* Short exercise: Restate each line of the listing exactly, without carrying over any pictures.
>> begin
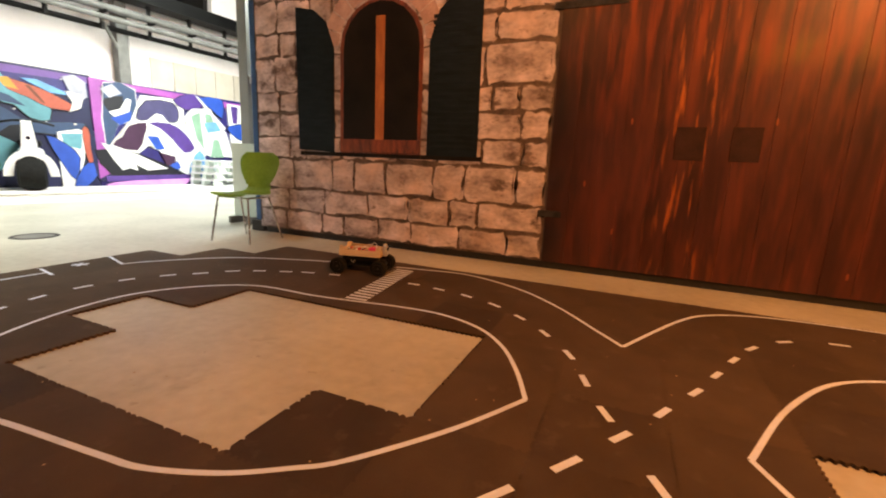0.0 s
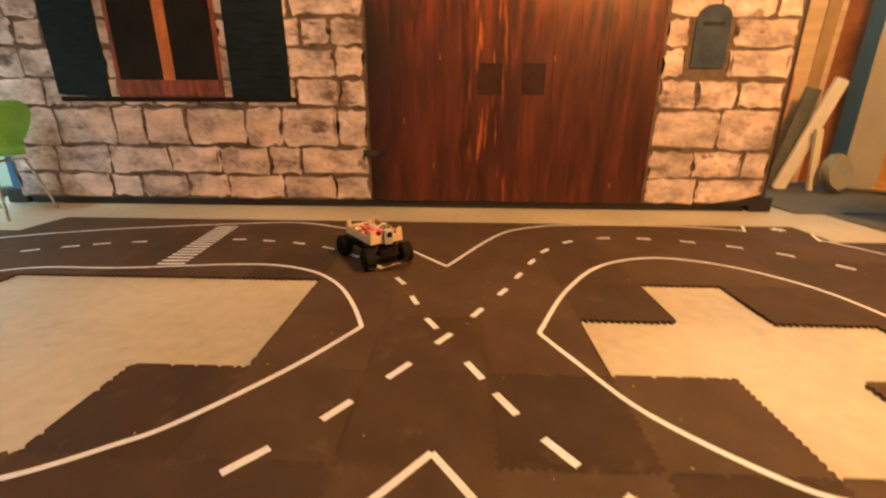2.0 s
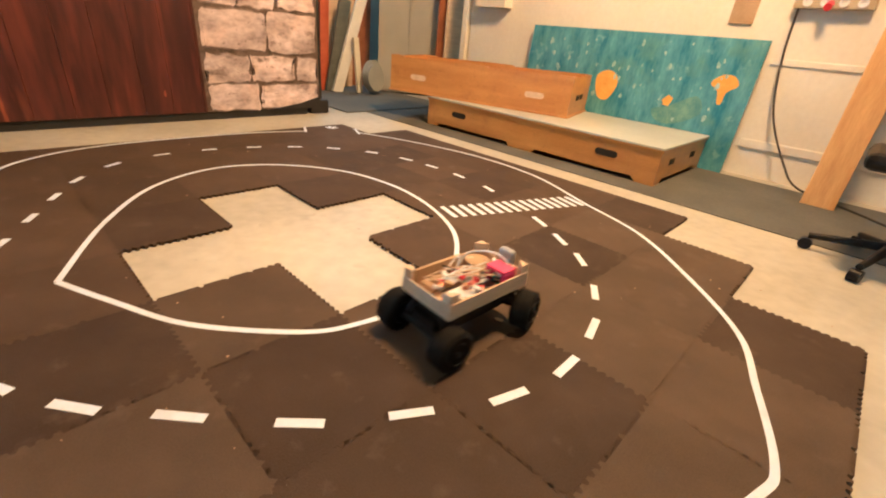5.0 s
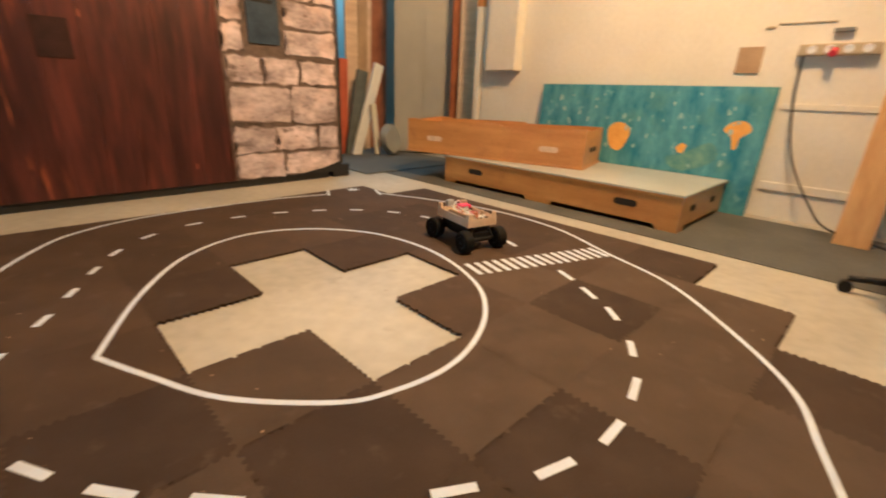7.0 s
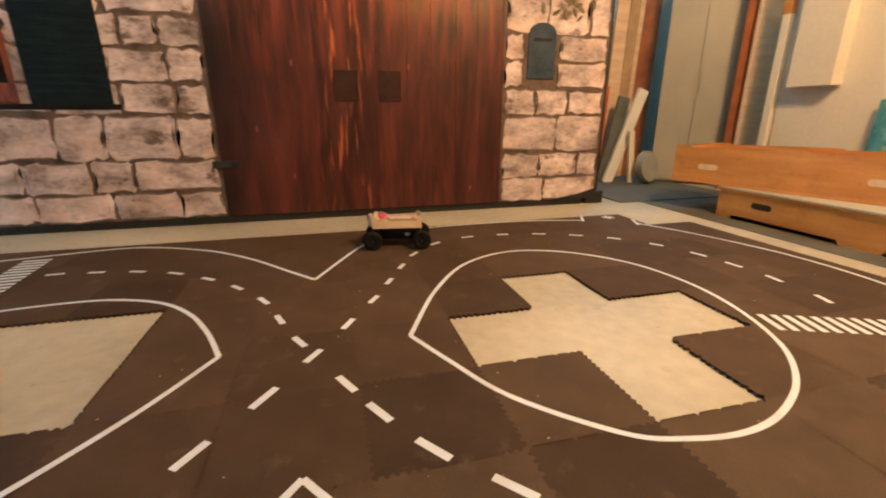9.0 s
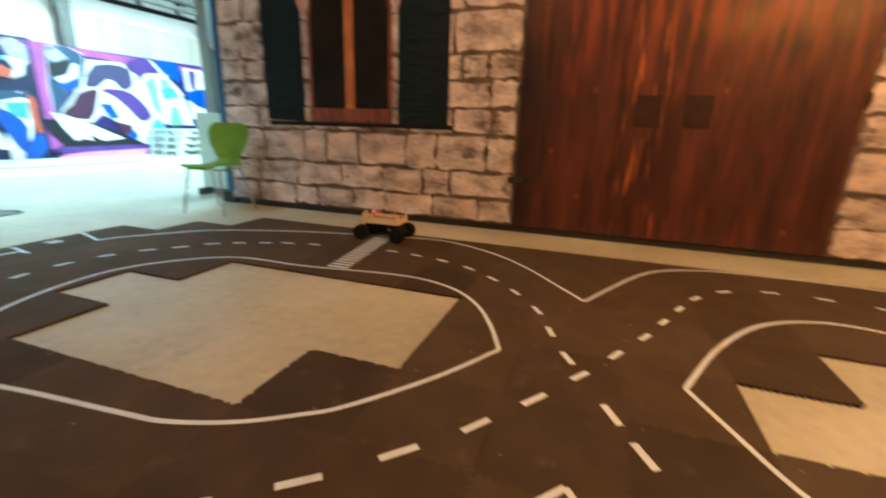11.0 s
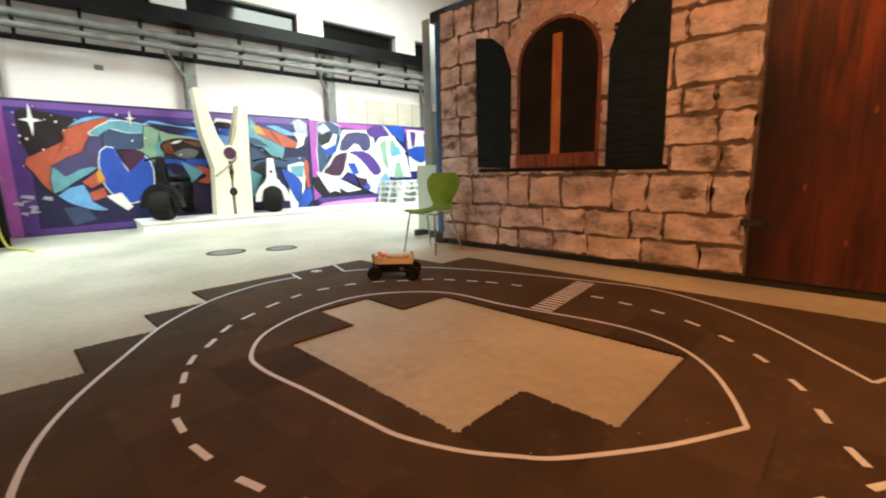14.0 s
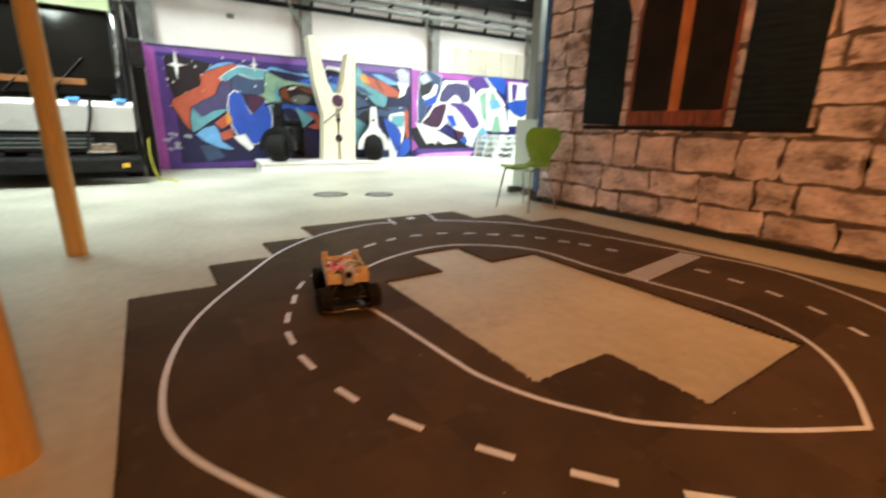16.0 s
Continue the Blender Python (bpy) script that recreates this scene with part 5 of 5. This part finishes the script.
    for k in range(16):
        px, py = rnd.uniform(-0.12, 0.12), rnd.uniform(-0.07, 0.07)
        part("connector", box(-0.012, 0.012, -0.006, 0.006, 0, 0.010, 0.002), rnd.choice(("white_plastic", "white_plastic", "cardboard", "red_plastic", "pale_wood")), c, m=pose(px, py, b + rnd.uniform(0.018, 0.036), rnd.uniform(-20, 20), rnd.uniform(-20, 20), rnd.uniform(0, 180)))
    for k in range(14):
        px, py = rnd.uniform(-0.12, 0.05), rnd.uniform(-0.07, 0.06)
        part("component", box(-0.009, 0.009, -0.007, 0.007, 0, 0.012, 0.002), rnd.choice(("plastic_black", "copper", "red_plastic", "white_plastic", "copper")), c, m=pose(px, py, b + rnd.uniform(0.016, 0.030), 0, 0, rnd.uniform(0, 180)))
    part("coil", lathe([(0.018, 0.0), (0.036, 0.004), (0.040, 0.020), (0.036, 0.036), (0.018, 0.040)], 20, m=pose(0.085, 0.045, b)), "cardboard", c, "light brown coil of cord", smooth=True)
    part("paper_label", box(-0.06, 0.03, -0.005, 0.035, b + 0.0285, b + 0.0295), "white_plastic", c)
    part("cable_loop", tube([(0.02, 0.06, b + 0.02), (0.05, 0.05, b + 0.065), (0.09, 0.0, b + 0.078), (0.11, -0.04, b + 0.06), (0.10, -0.06, b + 0.02)], 0.003), "white_plastic", c, smooth=True)
    head = part("webcam", box(0.148, 0.176, -0.024, 0.024, z0 - 0.004, z0 + 0.074, 0.009), "grey_plastic", c, "grey webcam clipped to the crate front")
    part("lens", rod((0.174, 0, z0 + 0.048), (0.181, 0, z0 + 0.048), 0.014, seg=16), "lens_black", head, smooth=True)
    # wheels
    tyre_prof = [(0.030, -0.026), (0.046, -0.029), (0.0535, -0.024), (WHEEL_R, -0.012), (WHEEL_R, 0.012), (0.0535, 0.024), (0.046, 0.029), (0.030, 0.026)]
    wheels = []
    for sx in (-1, 1):
        for sy in (-1, 1):
            w = part("wheel", lathe(tyre_prof, 28, m=pose(0, 0, 0, 90, 0, 0)), "rubber", c, m=pose(sx * 0.147, sy * 0.104, WHEEL_R), smooth=True)
            part("rim", lathe([(0.0, -0.022), (0.028, -0.020), (0.031, -0.031), (0.031, 0.031), (0.028, 0.020), (0.0, 0.022)], 20, m=pose(0, 0, 0, 90, 0, 0)), "plastic_black", w, smooth=True)
            part("hub_nut", rod((0, sy * 0.020, 0), (0, sy * 0.034, 0), 0.007, seg=6), "iron", w)
            bm = bmesh.new()
            for k in range(18):
                a = 2 * math.pi * k / 18
                for side in (-1, 1):
                    t = Matrix.Rotation(a + side * 0.09, 4, "Y") @ Matrix.Translation((0, side * 0.013, WHEEL_R - 0.0012))
                    bmesh.ops.create_cube(bm, size=1, matrix=t @ Matrix.Diagonal((0.007, 0.021, 0.0024, 1)))
            part("tread", bm, "rubber", w)
            wheels.append((w, sx, sy))
    return c, wheels


truck, truck_wheels = toy_truck()


def on_path(t):
    """Place and heading of the truck, eased between its rows."""
    rows = CAR_ROWS
    k = max(i for i, r in enumerate(rows) if r[0] <= t + 1e-6)
    k = min(k, len(rows) - 2)
    t0, t1 = rows[k][0], rows[k + 1][0]
    u = (t - t0) / (t1 - t0)

    def slope(i, n):
        a, b = rows[max(i - 1, 0)], rows[min(i + 1, len(rows) - 1)]
        return (b[n] - a[n]) / (b[0] - a[0])

    out = []
    for n in (1, 2, 3):
        p, q, m0, m1 = rows[k][n], rows[k + 1][n], slope(k, n) * (t1 - t0), slope(k + 1, n) * (t1 - t0)
        out.append((2 * u ** 3 - 3 * u ** 2 + 1) * p + (u ** 3 - 2 * u ** 2 + u) * m0 + (3 * u ** 2 - 2 * u ** 3) * q + (u ** 3 - u ** 2) * m1)
    return out


def unwrap(rows):
    out = [list(rows[0])]
    for r in rows[1:]:
        h = r[3]
        while h - out[-1][3] > 180:
            h -= 360
        while h - out[-1][3] < -180:
            h += 360
        out.append([r[0], r[1], r[2], h])
    return [tuple(r) for r in out]


CAR_ROWS = unwrap(CAR_ROWS)


def motions():
    step = 1 / 15
    times = [k * step for k in range(int(16 / step) + 1)]
    track = [on_path(t) for t in times]
    walk(truck, [(t, pose(x, y, MAT_TOP, 0, 0, h)) for t, (x, y, h) in zip(times, track)])
    roll, rolls, steer = 0.0, [], []
    for k, (x, y, h) in enumerate(track):
        px, py, ph = track[max(k - 1, 0)]
        ds = math.hypot(x - px, y - py)
        roll += min(80.0, math.degrees(ds / WHEEL_R))
        rolls.append(roll)
        steer.append(max(-25.0, min(25.0, math.degrees(math.atan2(0.30 * radians(h - ph), max(ds, 0.012))))))
    for w, sx, sy in truck_wheels:
        walk(w, [(t, Matrix.Translation((sx * 0.147, sy * 0.104, WHEEL_R)) @ Matrix.Rotation(radians(s if sx > 0 else 0), 4, "Z") @ Matrix.Rotation(radians(r), 4, "Y")) for t, r, s in zip(times, rolls, steer)])


motions()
>> end
* Expected output:
0.0 s
2.0 s
5.0 s
7.0 s
9.0 s
11.0 s
14.0 s
16.0 s
Continue the Blender Python (bpy) script that recreates this scene with part 5 of 5. This part finishes the script.
    for k in range(16):
        px, py = rnd.uniform(-0.12, 0.12), rnd.uniform(-0.07, 0.07)
        part("connector", box(-0.012, 0.012, -0.006, 0.006, 0, 0.010, 0.002), rnd.choice(("white_plastic", "white_plastic", "cardboard", "red_plastic", "pale_wood")), c, m=pose(px, py, b + rnd.uniform(0.018, 0.036), rnd.uniform(-20, 20), rnd.uniform(-20, 20), rnd.uniform(0, 180)))
    for k in range(14):
        px, py = rnd.uniform(-0.12, 0.05), rnd.uniform(-0.07, 0.06)
        part("component", box(-0.009, 0.009, -0.007, 0.007, 0, 0.012, 0.002), rnd.choice(("plastic_black", "copper", "red_plastic", "white_plastic", "copper")), c, m=pose(px, py, b + rnd.uniform(0.016, 0.030), 0, 0, rnd.uniform(0, 180)))
    part("coil", lathe([(0.018, 0.0), (0.036, 0.004), (0.040, 0.020), (0.036, 0.036), (0.018, 0.040)], 20, m=pose(0.085, 0.045, b)), "cardboard", c, "light brown coil of cord", smooth=True)
    part("paper_label", box(-0.06, 0.03, -0.005, 0.035, b + 0.0285, b + 0.0295), "white_plastic", c)
    part("cable_loop", tube([(0.02, 0.06, b + 0.02), (0.05, 0.05, b + 0.065), (0.09, 0.0, b + 0.078), (0.11, -0.04, b + 0.06), (0.10, -0.06, b + 0.02)], 0.003), "white_plastic", c, smooth=True)
    head = part("webcam", box(0.148, 0.176, -0.024, 0.024, z0 - 0.004, z0 + 0.074, 0.009), "grey_plastic", c, "grey webcam clipped to the crate front")
    part("lens", rod((0.174, 0, z0 + 0.048), (0.181, 0, z0 + 0.048), 0.014, seg=16), "lens_black", head, smooth=True)
    # wheels
    tyre_prof = [(0.030, -0.026), (0.046, -0.029), (0.0535, -0.024), (WHEEL_R, -0.012), (WHEEL_R, 0.012), (0.0535, 0.024), (0.046, 0.029), (0.030, 0.026)]
    wheels = []
    for sx in (-1, 1):
        for sy in (-1, 1):
            w = part("wheel", lathe(tyre_prof, 28, m=pose(0, 0, 0, 90, 0, 0)), "rubber", c, m=pose(sx * 0.147, sy * 0.104, WHEEL_R), smooth=True)
            part("rim", lathe([(0.0, -0.022), (0.028, -0.020), (0.031, -0.031), (0.031, 0.031), (0.028, 0.020), (0.0, 0.022)], 20, m=pose(0, 0, 0, 90, 0, 0)), "plastic_black", w, smooth=True)
            part("hub_nut", rod((0, sy * 0.020, 0), (0, sy * 0.034, 0), 0.007, seg=6), "iron", w)
            bm = bmesh.new()
            for k in range(18):
                a = 2 * math.pi * k / 18
                for side in (-1, 1):
                    t = Matrix.Rotation(a + side * 0.09, 4, "Y") @ Matrix.Translation((0, side * 0.013, WHEEL_R - 0.0012))
                    bmesh.ops.create_cube(bm, size=1, matrix=t @ Matrix.Diagonal((0.007, 0.021, 0.0024, 1)))
            part("tread", bm, "rubber", w)
            wheels.append((w, sx, sy))
    return c, wheels


truck, truck_wheels = toy_truck()


def on_path(t):
    """Place and heading of the truck, eased between its rows."""
    rows = CAR_ROWS
    k = max(i for i, r in enumerate(rows) if r[0] <= t + 1e-6)
    k = min(k, len(rows) - 2)
    t0, t1 = rows[k][0], rows[k + 1][0]
    u = (t - t0) / (t1 - t0)

    def slope(i, n):
        a, b = rows[max(i - 1, 0)], rows[min(i + 1, len(rows) - 1)]
        return (b[n] - a[n]) / (b[0] - a[0])

    out = []
    for n in (1, 2, 3):
        p, q, m0, m1 = rows[k][n], rows[k + 1][n], slope(k, n) * (t1 - t0), slope(k + 1, n) * (t1 - t0)
        out.append((2 * u ** 3 - 3 * u ** 2 + 1) * p + (u ** 3 - 2 * u ** 2 + u) * m0 + (3 * u ** 2 - 2 * u ** 3) * q + (u ** 3 - u ** 2) * m1)
    return out


def unwrap(rows):
    out = [list(rows[0])]
    for r in rows[1:]:
        h = r[3]
        while h - out[-1][3] > 180:
            h -= 360
        while h - out[-1][3] < -180:
            h += 360
        out.append([r[0], r[1], r[2], h])
    return [tuple(r) for r in out]


CAR_ROWS = unwrap(CAR_ROWS)


def motions():
    step = 1 / 15
    times = [k * step for k in range(int(16 / step) + 1)]
    track = [on_path(t) for t in times]
    walk(truck, [(t, pose(x, y, MAT_TOP, 0, 0, h)) for t, (x, y, h) in zip(times, track)])
    roll, rolls, steer = 0.0, [], []
    for k, (x, y, h) in enumerate(track):
        px, py, ph = track[max(k - 1, 0)]
        ds = math.hypot(x - px, y - py)
        roll += min(80.0, math.degrees(ds / WHEEL_R))
        rolls.append(roll)
        steer.append(max(-25.0, min(25.0, math.degrees(math.atan2(0.30 * radians(h - ph), max(ds, 0.012))))))
    for w, sx, sy in truck_wheels:
        walk(w, [(t, Matrix.Translation((sx * 0.147, sy * 0.104, WHEEL_R)) @ Matrix.Rotation(radians(s if sx > 0 else 0), 4, "Z") @ Matrix.Rotation(radians(r), 4, "Y")) for t, r, s in zip(times, rolls, steer)])


motions()